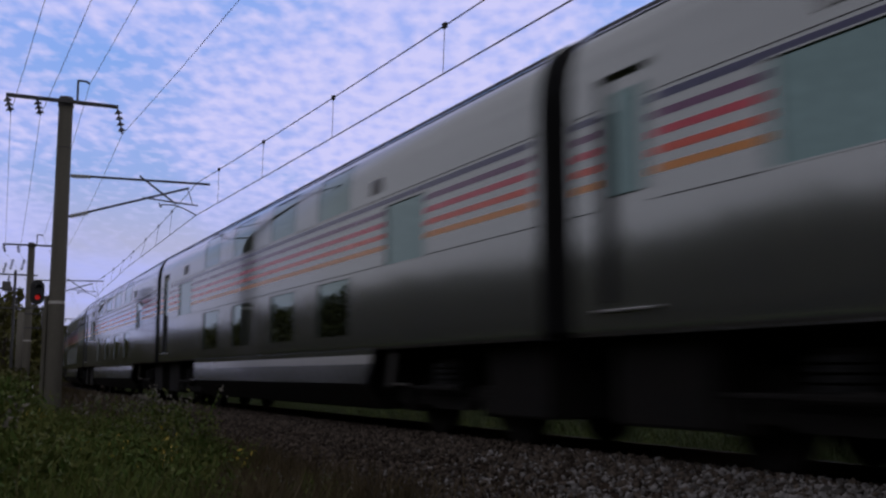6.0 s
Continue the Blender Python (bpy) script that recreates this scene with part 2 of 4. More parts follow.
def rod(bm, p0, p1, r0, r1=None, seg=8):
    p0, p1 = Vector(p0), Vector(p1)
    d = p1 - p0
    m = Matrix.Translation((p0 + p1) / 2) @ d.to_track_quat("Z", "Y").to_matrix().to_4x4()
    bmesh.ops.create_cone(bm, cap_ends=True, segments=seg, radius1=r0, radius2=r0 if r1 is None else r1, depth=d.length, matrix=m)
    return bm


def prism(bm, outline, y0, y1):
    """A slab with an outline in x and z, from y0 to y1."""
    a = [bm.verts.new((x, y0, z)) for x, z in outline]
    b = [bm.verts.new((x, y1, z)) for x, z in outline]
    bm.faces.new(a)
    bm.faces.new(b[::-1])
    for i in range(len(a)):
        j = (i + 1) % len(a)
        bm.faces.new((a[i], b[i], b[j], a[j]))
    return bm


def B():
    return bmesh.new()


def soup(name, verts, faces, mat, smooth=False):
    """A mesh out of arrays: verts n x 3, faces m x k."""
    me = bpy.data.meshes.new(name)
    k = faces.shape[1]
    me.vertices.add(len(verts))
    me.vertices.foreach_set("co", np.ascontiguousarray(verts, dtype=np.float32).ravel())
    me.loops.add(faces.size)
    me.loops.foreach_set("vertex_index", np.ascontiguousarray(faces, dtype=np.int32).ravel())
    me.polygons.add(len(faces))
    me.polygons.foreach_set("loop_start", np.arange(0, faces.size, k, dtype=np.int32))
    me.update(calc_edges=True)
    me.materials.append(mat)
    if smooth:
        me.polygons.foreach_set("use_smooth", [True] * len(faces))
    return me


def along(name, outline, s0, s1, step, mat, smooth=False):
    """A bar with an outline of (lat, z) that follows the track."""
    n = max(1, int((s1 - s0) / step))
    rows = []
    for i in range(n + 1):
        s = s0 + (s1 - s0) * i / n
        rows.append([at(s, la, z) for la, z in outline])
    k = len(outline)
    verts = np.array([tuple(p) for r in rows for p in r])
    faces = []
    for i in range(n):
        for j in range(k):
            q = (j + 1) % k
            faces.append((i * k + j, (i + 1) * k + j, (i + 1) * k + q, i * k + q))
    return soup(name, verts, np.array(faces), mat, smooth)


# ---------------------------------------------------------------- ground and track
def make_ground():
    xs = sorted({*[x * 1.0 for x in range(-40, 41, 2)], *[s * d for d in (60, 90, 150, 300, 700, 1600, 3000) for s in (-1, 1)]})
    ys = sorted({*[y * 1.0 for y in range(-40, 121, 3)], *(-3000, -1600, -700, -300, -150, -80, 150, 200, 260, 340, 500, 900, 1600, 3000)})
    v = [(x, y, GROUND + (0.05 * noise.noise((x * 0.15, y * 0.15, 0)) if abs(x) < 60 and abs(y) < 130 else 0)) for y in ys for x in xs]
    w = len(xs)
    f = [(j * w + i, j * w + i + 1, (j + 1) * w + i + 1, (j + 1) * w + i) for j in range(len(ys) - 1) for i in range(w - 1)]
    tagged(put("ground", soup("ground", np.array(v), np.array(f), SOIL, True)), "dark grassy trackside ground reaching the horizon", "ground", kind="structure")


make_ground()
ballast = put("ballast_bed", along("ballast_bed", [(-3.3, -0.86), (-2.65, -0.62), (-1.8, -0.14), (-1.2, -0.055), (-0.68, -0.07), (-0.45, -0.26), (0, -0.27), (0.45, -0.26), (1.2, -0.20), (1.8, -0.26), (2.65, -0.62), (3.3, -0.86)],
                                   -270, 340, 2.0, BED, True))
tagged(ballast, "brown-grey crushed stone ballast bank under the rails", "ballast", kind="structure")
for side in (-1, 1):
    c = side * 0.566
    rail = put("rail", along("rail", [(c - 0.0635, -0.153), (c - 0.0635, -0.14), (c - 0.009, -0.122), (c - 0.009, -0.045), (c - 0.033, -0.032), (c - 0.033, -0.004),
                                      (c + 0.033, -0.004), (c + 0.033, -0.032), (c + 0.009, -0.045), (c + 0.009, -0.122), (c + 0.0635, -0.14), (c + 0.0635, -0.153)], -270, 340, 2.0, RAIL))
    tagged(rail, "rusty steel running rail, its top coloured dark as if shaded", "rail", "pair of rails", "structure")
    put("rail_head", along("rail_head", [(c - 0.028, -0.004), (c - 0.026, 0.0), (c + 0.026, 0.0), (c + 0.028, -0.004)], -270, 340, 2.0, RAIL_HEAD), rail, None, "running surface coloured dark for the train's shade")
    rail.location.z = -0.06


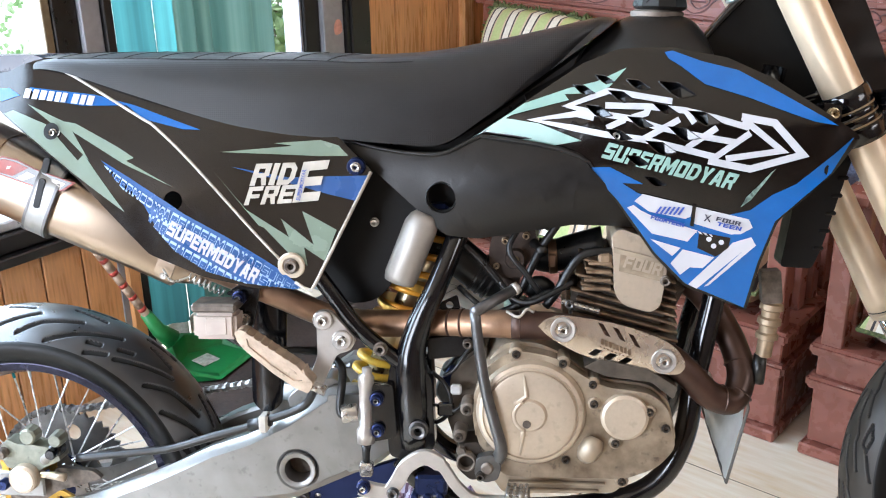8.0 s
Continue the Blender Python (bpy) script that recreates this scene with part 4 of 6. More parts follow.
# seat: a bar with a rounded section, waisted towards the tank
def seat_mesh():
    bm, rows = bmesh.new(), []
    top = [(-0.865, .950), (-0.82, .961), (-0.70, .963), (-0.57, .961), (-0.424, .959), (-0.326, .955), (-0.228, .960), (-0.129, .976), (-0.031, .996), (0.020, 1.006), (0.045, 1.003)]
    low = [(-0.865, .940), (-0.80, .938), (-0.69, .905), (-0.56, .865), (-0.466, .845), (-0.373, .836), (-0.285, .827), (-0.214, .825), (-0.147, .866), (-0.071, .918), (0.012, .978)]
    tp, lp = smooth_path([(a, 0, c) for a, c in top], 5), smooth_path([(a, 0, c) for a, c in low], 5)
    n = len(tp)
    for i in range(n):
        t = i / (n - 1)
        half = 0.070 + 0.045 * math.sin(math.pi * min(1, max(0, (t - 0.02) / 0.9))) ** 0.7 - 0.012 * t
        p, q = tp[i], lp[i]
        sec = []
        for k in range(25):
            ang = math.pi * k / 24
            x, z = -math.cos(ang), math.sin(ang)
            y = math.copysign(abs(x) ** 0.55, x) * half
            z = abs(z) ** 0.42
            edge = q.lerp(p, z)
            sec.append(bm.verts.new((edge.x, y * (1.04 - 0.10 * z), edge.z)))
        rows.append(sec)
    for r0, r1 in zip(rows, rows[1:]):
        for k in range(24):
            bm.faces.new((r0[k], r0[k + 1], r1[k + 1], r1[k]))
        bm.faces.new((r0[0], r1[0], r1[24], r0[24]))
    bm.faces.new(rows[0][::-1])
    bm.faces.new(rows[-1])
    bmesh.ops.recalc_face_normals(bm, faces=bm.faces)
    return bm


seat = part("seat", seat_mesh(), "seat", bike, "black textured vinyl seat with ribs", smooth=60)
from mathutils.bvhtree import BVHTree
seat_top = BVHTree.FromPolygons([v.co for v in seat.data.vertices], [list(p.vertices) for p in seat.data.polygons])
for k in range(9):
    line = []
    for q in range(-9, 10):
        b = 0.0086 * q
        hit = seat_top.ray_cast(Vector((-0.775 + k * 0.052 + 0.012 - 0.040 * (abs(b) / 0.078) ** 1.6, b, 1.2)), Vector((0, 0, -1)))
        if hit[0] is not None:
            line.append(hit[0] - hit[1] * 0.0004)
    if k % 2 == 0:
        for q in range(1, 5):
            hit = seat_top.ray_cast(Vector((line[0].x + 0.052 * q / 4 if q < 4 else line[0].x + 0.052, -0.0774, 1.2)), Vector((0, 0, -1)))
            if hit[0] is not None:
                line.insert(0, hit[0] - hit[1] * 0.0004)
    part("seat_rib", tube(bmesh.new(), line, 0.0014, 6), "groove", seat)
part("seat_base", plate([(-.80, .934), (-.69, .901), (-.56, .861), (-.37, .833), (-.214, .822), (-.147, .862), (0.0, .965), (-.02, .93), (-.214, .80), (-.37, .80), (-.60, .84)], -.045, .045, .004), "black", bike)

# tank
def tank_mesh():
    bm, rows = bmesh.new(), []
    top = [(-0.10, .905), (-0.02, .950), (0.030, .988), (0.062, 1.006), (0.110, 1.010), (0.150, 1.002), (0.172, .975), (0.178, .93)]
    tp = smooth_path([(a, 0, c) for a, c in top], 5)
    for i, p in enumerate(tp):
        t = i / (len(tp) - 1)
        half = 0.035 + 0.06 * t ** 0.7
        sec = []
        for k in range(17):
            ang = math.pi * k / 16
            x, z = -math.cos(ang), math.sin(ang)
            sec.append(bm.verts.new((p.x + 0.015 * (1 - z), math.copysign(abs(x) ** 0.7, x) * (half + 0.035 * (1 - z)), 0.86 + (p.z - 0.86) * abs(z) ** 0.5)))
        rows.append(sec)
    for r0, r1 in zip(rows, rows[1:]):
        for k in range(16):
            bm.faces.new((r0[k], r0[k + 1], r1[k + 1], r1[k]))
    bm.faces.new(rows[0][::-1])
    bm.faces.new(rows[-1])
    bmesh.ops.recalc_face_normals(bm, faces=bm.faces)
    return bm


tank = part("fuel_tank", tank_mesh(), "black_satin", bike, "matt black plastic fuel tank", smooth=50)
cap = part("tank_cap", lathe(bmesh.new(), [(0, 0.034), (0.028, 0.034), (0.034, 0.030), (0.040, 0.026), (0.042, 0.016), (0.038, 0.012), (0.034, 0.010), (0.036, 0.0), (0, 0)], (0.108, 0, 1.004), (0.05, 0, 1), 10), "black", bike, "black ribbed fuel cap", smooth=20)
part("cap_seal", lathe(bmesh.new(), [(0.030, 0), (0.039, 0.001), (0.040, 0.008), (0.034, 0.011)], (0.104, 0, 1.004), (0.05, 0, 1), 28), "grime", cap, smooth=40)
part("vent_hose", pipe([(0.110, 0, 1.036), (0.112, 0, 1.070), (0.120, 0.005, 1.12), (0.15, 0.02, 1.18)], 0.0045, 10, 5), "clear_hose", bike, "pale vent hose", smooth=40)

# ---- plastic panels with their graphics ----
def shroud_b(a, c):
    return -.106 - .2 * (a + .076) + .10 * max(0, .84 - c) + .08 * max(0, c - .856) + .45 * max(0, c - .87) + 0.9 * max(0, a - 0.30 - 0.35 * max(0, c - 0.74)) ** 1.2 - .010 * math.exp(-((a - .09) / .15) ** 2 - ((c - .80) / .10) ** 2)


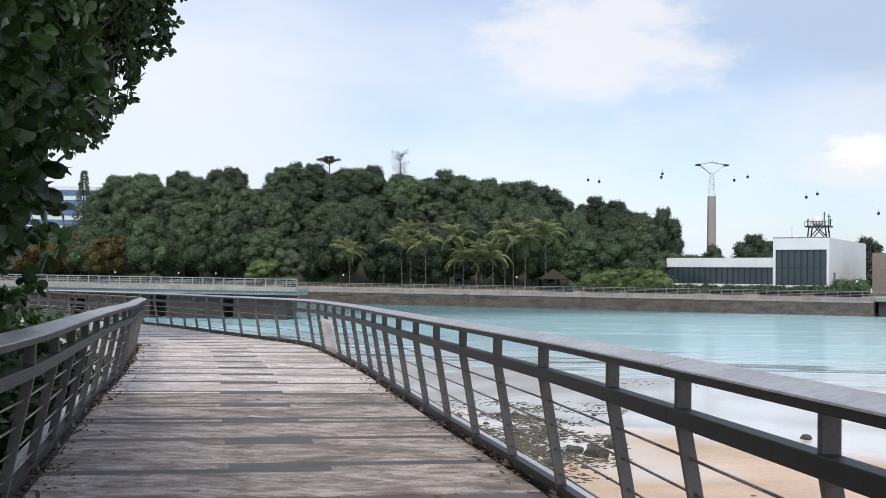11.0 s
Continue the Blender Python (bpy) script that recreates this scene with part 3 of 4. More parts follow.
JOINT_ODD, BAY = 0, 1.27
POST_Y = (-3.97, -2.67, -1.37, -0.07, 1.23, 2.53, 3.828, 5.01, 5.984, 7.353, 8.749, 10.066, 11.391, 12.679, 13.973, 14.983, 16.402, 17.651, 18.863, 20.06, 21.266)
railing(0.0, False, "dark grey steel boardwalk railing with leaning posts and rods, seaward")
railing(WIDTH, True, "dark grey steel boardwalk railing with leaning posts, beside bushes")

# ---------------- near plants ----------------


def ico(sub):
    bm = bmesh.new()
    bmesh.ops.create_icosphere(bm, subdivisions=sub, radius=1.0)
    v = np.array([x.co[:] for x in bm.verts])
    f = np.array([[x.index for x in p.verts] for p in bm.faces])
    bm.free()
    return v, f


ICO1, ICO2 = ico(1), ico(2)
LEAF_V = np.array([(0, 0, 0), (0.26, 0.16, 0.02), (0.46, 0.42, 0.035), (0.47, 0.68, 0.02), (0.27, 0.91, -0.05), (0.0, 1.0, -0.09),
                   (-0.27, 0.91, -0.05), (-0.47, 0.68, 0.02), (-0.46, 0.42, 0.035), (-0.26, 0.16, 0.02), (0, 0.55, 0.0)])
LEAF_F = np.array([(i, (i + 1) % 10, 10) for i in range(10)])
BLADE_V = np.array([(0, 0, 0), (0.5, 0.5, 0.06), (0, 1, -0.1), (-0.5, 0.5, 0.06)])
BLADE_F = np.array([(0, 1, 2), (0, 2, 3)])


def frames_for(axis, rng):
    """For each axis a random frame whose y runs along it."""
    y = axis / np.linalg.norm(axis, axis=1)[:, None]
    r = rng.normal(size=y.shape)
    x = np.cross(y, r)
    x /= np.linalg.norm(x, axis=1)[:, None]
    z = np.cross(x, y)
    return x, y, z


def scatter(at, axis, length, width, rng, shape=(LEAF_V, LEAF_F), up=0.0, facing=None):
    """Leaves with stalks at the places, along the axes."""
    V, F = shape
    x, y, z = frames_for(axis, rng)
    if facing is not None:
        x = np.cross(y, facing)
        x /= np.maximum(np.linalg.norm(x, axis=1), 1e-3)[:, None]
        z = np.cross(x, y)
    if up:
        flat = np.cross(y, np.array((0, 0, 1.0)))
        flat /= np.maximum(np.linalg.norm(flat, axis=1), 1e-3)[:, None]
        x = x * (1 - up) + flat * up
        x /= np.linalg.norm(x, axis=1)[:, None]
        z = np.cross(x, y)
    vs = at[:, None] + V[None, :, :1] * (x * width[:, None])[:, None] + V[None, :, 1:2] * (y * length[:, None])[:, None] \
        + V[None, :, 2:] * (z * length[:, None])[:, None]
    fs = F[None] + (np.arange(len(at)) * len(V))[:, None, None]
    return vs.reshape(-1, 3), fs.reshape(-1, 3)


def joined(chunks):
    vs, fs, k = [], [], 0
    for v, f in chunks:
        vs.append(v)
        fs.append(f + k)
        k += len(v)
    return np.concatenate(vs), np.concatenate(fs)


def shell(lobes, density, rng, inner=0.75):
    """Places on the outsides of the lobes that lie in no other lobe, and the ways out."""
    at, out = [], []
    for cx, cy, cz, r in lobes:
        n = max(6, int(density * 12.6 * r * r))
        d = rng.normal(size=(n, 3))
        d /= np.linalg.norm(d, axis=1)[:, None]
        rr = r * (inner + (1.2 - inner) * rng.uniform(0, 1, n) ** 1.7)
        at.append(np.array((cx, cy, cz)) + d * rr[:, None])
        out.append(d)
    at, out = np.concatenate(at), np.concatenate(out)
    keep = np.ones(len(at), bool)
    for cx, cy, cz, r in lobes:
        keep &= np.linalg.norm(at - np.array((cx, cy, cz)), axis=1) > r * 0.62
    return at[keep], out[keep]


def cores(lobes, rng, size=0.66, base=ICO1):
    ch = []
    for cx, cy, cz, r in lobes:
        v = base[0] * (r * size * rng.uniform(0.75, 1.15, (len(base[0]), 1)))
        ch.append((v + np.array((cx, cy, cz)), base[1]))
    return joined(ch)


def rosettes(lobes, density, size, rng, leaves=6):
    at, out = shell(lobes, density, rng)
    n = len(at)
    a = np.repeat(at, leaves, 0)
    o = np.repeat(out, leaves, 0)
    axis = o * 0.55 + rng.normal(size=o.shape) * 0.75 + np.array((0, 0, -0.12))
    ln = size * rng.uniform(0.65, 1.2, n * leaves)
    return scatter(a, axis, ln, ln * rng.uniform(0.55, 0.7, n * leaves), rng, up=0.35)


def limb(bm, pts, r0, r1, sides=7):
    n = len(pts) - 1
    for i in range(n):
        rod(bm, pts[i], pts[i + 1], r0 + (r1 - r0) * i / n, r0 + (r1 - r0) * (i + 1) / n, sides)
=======
Above are the records; from them, give again exactly the lines from the one containing "3 of 4. More parts follow." through the one containing "BLADE_F = np.array([(0, 1, 2), (0, 2, 3)])", both included.

■ **THE RESPONSE**:
Continue the Blender Python (bpy) script that recreates this scene with part 3 of 4. More parts follow.
JOINT_ODD, BAY = 0, 1.27
POST_Y = (-3.97, -2.67, -1.37, -0.07, 1.23, 2.53, 3.828, 5.01, 5.984, 7.353, 8.749, 10.066, 11.391, 12.679, 13.973, 14.983, 16.402, 17.651, 18.863, 20.06, 21.266)
railing(0.0, False, "dark grey steel boardwalk railing with leaning posts and rods, seaward")
railing(WIDTH, True, "dark grey steel boardwalk railing with leaning posts, beside bushes")

# ---------------- near plants ----------------


def ico(sub):
    bm = bmesh.new()
    bmesh.ops.create_icosphere(bm, subdivisions=sub, radius=1.0)
    v = np.array([x.co[:] for x in bm.verts])
    f = np.array([[x.index for x in p.verts] for p in bm.faces])
    bm.free()
    return v, f


ICO1, ICO2 = ico(1), ico(2)
LEAF_V = np.array([(0, 0, 0), (0.26, 0.16, 0.02), (0.46, 0.42, 0.035), (0.47, 0.68, 0.02), (0.27, 0.91, -0.05), (0.0, 1.0, -0.09),
                   (-0.27, 0.91, -0.05), (-0.47, 0.68, 0.02), (-0.46, 0.42, 0.035), (-0.26, 0.16, 0.02), (0, 0.55, 0.0)])
LEAF_F = np.array([(i, (i + 1) % 10, 10) for i in range(10)])
BLADE_V = np.array([(0, 0, 0), (0.5, 0.5, 0.06), (0, 1, -0.1), (-0.5, 0.5, 0.06)])
BLADE_F = np.array([(0, 1, 2), (0, 2, 3)])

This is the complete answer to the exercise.